My fourth-grade teacher wasn’t particularly effective. That’s what I most certainly would have said to you when I was nine.
Nearly three decades later, I can assure you that the fourth-grade Brandon had it all wrong. Mrs. Blimline (a name I could never forget) was a remarkable teacher. She had a beautiful way of communicating to her students. Teaching is a gift, and she was truly gifted.
I didn’t see it. I didn’t want to see it. She was so very hard on me. And that created a gulf between us that might as well have put us miles apart.
Despite all of that, I managed to pay attention during our English lessons. Maybe it was my personal fervor for reading. Who knows? But for those 40 minutes during the longest days, set inside the longest academic year of my life, I would pay remarkably close attention to what she said.

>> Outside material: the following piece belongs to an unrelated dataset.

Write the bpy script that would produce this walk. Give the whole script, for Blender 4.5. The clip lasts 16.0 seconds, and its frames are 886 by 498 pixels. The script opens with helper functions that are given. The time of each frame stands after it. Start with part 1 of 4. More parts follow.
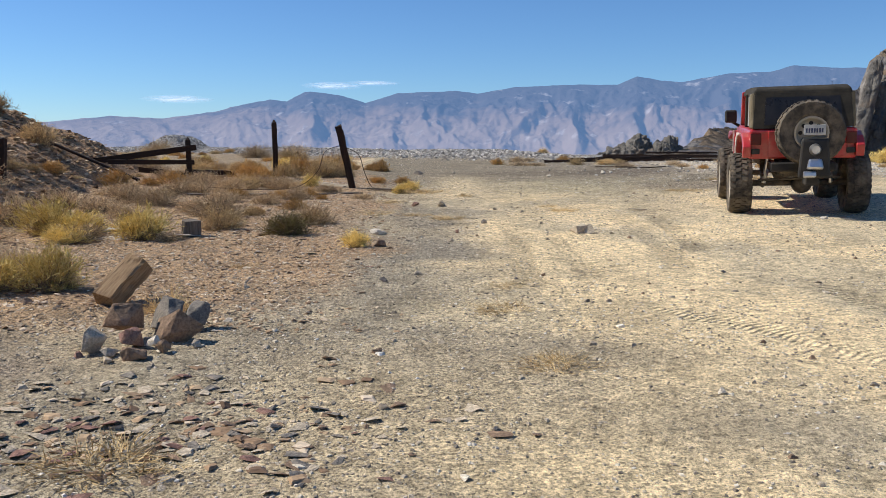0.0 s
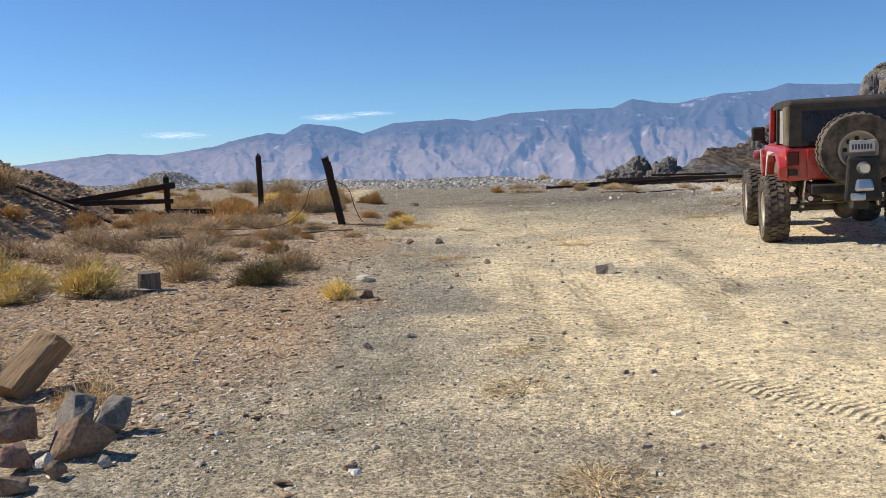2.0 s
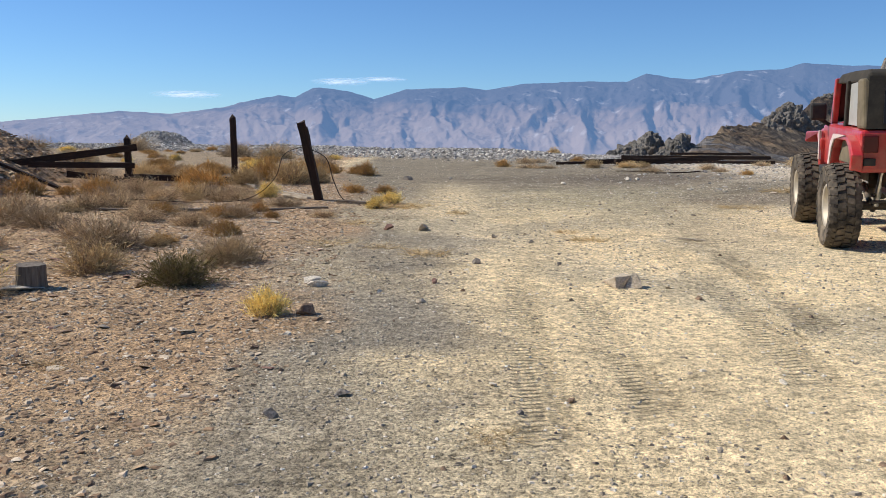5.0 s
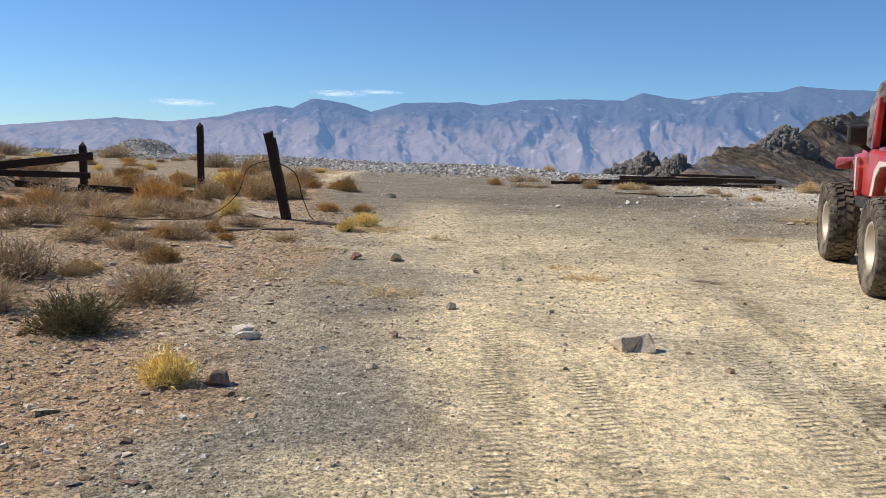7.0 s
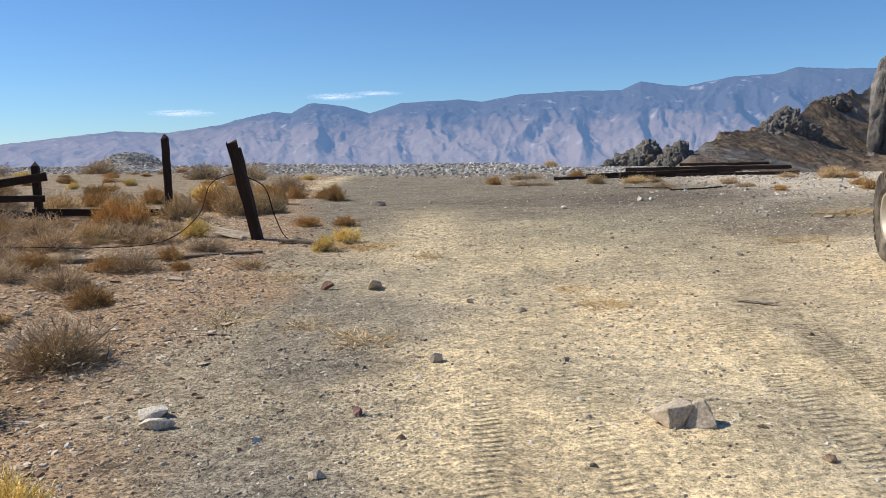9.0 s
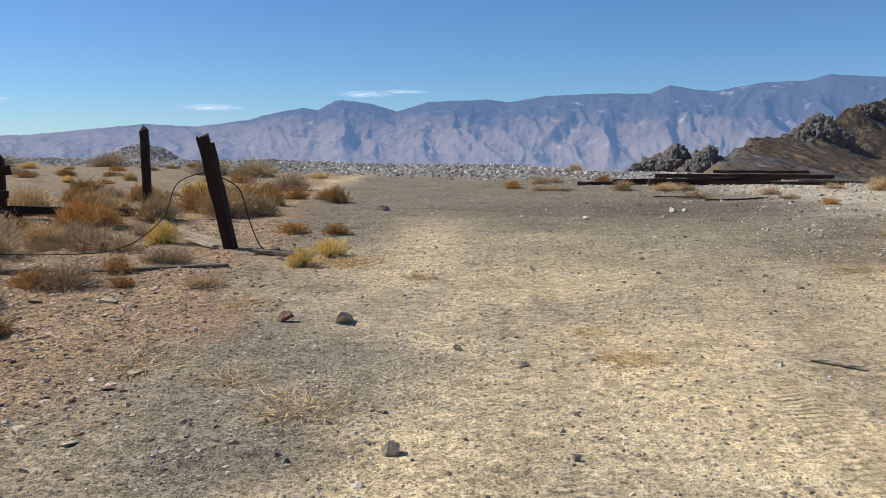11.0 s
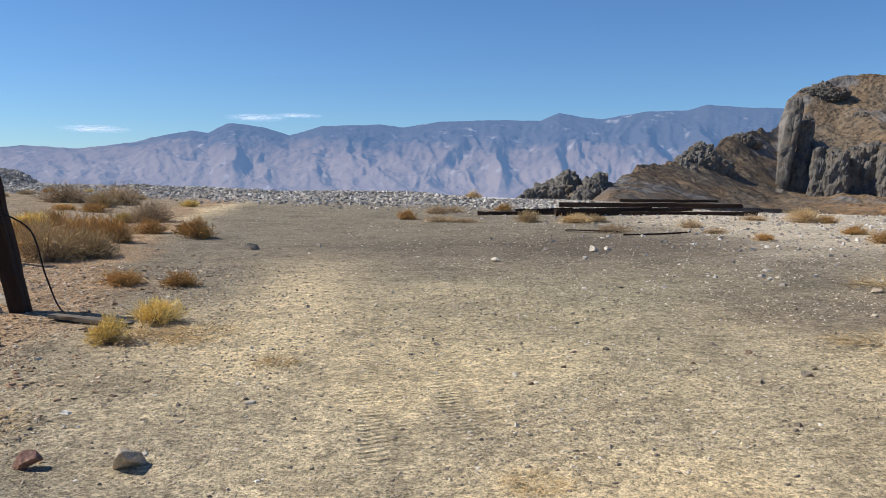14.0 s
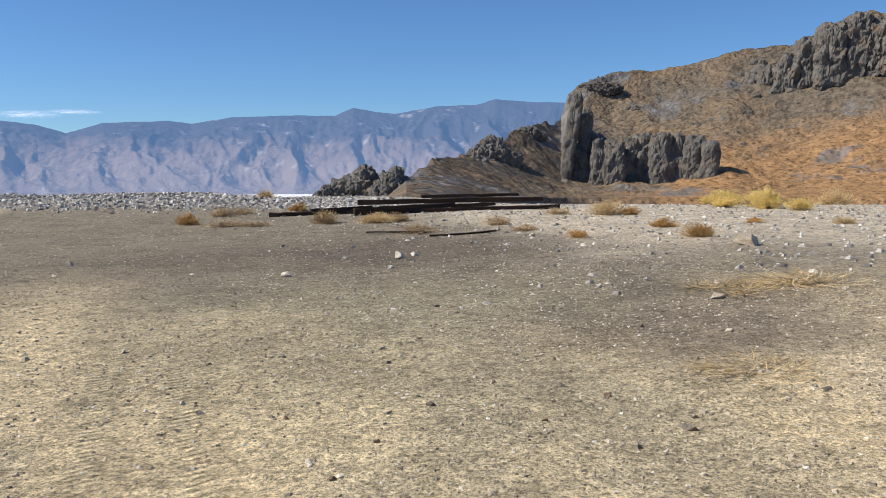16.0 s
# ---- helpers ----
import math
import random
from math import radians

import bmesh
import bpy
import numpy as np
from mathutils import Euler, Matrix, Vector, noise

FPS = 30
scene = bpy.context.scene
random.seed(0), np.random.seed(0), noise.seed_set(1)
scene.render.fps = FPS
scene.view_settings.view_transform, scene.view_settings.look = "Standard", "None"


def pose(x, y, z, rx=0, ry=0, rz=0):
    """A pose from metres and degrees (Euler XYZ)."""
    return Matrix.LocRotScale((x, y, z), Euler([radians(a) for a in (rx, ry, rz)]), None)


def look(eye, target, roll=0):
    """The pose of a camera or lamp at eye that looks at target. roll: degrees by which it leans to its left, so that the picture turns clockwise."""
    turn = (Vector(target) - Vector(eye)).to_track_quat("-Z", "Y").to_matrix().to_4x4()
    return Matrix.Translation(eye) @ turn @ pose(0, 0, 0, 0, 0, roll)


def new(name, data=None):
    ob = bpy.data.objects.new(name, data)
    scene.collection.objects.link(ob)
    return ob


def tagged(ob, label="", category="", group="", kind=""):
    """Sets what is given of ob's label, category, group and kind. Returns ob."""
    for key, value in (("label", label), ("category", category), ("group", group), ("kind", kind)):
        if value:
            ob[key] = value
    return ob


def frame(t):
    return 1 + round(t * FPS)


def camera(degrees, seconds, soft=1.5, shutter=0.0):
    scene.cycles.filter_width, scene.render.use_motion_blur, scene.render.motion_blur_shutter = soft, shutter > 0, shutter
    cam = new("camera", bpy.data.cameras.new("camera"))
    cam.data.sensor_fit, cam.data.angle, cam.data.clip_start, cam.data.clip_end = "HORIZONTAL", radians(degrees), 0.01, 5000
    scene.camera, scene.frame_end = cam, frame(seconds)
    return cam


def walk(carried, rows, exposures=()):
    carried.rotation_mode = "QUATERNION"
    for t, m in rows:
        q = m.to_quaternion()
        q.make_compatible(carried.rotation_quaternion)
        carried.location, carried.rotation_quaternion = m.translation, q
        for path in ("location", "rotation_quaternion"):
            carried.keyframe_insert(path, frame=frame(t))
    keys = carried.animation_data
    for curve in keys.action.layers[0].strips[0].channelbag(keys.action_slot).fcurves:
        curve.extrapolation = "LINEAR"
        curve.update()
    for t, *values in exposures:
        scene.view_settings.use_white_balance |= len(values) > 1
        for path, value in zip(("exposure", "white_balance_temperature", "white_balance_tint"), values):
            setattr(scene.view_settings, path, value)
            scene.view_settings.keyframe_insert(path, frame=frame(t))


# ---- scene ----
cam = camera(53.9, 16.0, soft=0.8)
METRES, EYE, TILT, LEAN, TURN = 13.9, 1.5, 0.0, 0.0, 0.0
ROWS = [
    (0.0, 0.0, 0.0, 0.0, 0.05, -7.01, -0.38),
    (0.5, 0.001, 0.0291, 0.0012, -0.19, -6.85, 0.15),
    (1.0, 0.0052, 0.0601, 0.0023, 1.86, -6.9, 0.51),
    (1.5, 0.0027, 0.0901, 0.0009, 0.86, -6.39, 0.59),
    (2.0, 0.0029, 0.1192, 0.0025, -0.09, -5.2, 1.36),
    (2.5, 0.0062, 0.1507, 0.0032, 2.95, -5.95, 1.1),
    (3.0, 0.008, 0.1814, 0.0026, 1.48, -6.84, 0.97),
    (3.5, 0.0142, 0.2094, 0.0037, -0.56, -6.62, 0.22),
    (6.0, 0.0305, 0.3586, 0.0077, 1.23, -7.59, -1.1),
    (6.5, 0.0352, 0.3884, 0.0088, 0.48, -6.65, -1.22),
    (7.0, 0.0399, 0.4176, 0.009, 0.35, -6.32, -2.01),
    (7.5, 0.0408, 0.4478, 0.0123, -0.78, -4.88, -1.72),
    (8.0, 0.0456, 0.4801, 0.012, 2.73, -4.99, -0.49),
    (8.5, 0.0489, 0.512, 0.0111, 4.09, -6.67, 0.58),
    (9.0, 0.0523, 0.543, 0.0135, 0.36, -6.44, 0.75),
    (11.5, 0.074, 0.703, 0.0149, 2.69, -6.48, -0.9),
    (12.0, 0.0732, 0.7332, 0.0155, 4.12, -6.24, 0.12),
    (12.5, 0.075, 0.7659, 0.0168, 3.14, -6.81, -0.09),
    (13.0, 0.0744, 0.7991, 0.0188, -1.33, -6.05, -0.01),
    (13.5, 0.0784, 0.8317, 0.019, -3.12, -5.31, 0.26),
    (14.0, 0.0808, 0.8641, 0.0178, -4.85, -4.77, -0.91),
    (14.5, 0.086, 0.8964, 0.0207, -10.19, -3.13, -1.07),
    (15.0, 0.0963, 0.9293, 0.021, -12.59, -3.12, -1.27),
    (15.5, 0.1008, 0.9601, 0.019, -14.95, -4.61, -0.99),
    (16.0, 0.1069, 0.9893, 0.0207, -18.11, -5.02, 0.3),
]
walk(cam, [(t, pose(0, 0, EYE, TILT, LEAN, TURN) @ pose(METRES * x, METRES * y, METRES * z, 90 + pitch, roll, yaw)) for t, x, y, z, yaw, pitch, roll in ROWS],
     [(0.0, 0.04), (3.0, 0.06), (7.0, 0.06), (9.0, 0.04), (11.5, -0.12), (13.0, -0.12), (14.5, 0.0), (16.0, 0.0)])

# ---- world, sun and exposure ----
SUN_AZ, SUN_EL = radians(-77), radians(43)
world = bpy.data.worlds.new("desert_sky")
scene.world = world
world.use_nodes = True
wn = world.node_tree
sky = wn.nodes.new("ShaderNodeTexSky")
sky.sky_type, sky.sun_disc = "NISHITA", False
sky.sun_elevation, sky.sun_rotation = SUN_EL, SUN_AZ
sky.altitude, sky.air_density, sky.dust_density, sky.ozone_density = 1500, 1.0, 0.0, 6.0
wn.nodes["Background"].inputs["Strength"].default_value = 0.1
clear = wn.nodes.new("ShaderNodeMix")
clear.data_type, clear.blend_type = "RGBA", "MULTIPLY"
clear.inputs[0].default_value, clear.inputs[7].default_value = 1.0, (0.76, 0.96, 1.14, 1)
wn.links.new(sky.outputs[0], clear.inputs[6])
wn.links.new(clear.outputs[2], wn.nodes["Background"].inputs["Color"])
sun = new("sun", bpy.data.lights.new("sun", "SUN"))
sun.data.energy, sun.data.angle, sun.data.color = 5.0, radians(0.53), (1.0, 0.94, 0.85)
sun_way = Vector((math.sin(SUN_AZ) * math.cos(SUN_EL), math.cos(SUN_AZ) * math.cos(SUN_EL), math.sin(SUN_EL)))
sun.matrix_world = look(sun_way * 50, (0, 0, 0))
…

That year she introduced the analogy.
Now, had she told me, “Brandon, this is going to improve the way you reach people,” I might have unhardened my heart to her. Perhaps even begun to like her. But that wasn’t our path. I was arrogant, and she was so very hard on me.
After all these years, I understand why.
She saw a storyteller in me. In the way that I spoke to my friends – in the way I gave presentations – and, even in the way I spoke to her. In effect, she saw my future before I could see my future. I suppose wisdom provides such insights.
She was right. About everything. But I wouldn’t learn that until much later.
The analogy, as she explained it, was an element of communication that brought emotion into our stories. That, in turn, touched the hearts of all parties involved.
I could resonate with that. It was, after all, the hearts of those closest to me in which I was most interested.
There was a particularly poignant analogy she used one day to describe my obstinacy in her class, and how that might inhibit my potential. I remember that day like it was yesterday (though I will have to paraphrase … it was, after all, 28 years ago):
“Your gift to understand things and connect things isn’t much different from a man who created the first production car: Mr. Henry Ford. Your rejection of the norm is no different than Henry’s rejection of the idea that cars needed to be built one at a time. People rejected the assembly line at the time, but he insisted that it was going to revolutionize the industry. Your love for people and knowledge and your pushing against all things favoring conformity is your assembly line. What you will be forced to figure out before this life is over is how your assembly line is going to change the world.”
The best advice I would ever get in my 37 years happened when I was nine years old … and, I didn’t even say thank you.
But I’m doing so now by discussing how this small story is literally changing how I communicate in my everyday business life. I break things down, like she did, with analogies.
Simplicity. Drawing connection through opposing themes to reinforce a point. It’s a subtly brilliant concept, and yet we’ve dropped its use in mainstream, corporate communication.
I had the privilege to speak last year at my Leadership Harrisburg Area graduation, and Mrs. Blimline was my literary inspiration. My whole speech was one, ginormous analogy that relied on a rhyming syntax taken from Dr. Seuss, who was often cited in Mrs. Blimline’s class as a model for communication.
Storytellers are analogists. They draw convergence through contrasting themes. And I’m seeing this impact in my work today.
If you were to walk into my office, literally walk up to anyone in that office, they could quote at least one or two of my more clichéd analogies.
Sure, they can be a little lame. But, the point is people remember. And if they can remember a story because of an analogy, they are far more likely to utilize its message when speaking in the future.
And if we are so lucky as to have a good message to share, we’ve now equipped those individuals with the tools to pass that story along in a way that can be received well and retained.
If our leaders can continue to communicate with analogies, breaking things down simplistically, information flow will assuredly improve, and the barriers to communication will fall away naturally.
Thank you, Henry Ford, for the assembly line. But, more importantly, thank you, Mrs. Blimline, for forcing me to find my own assembly line.
Brandon Rogers is a partner at LinkBankcorp Inc., a startup bank in Cumberland County. His past experience includes finance roles at Giant, Highmark and JPMorgan.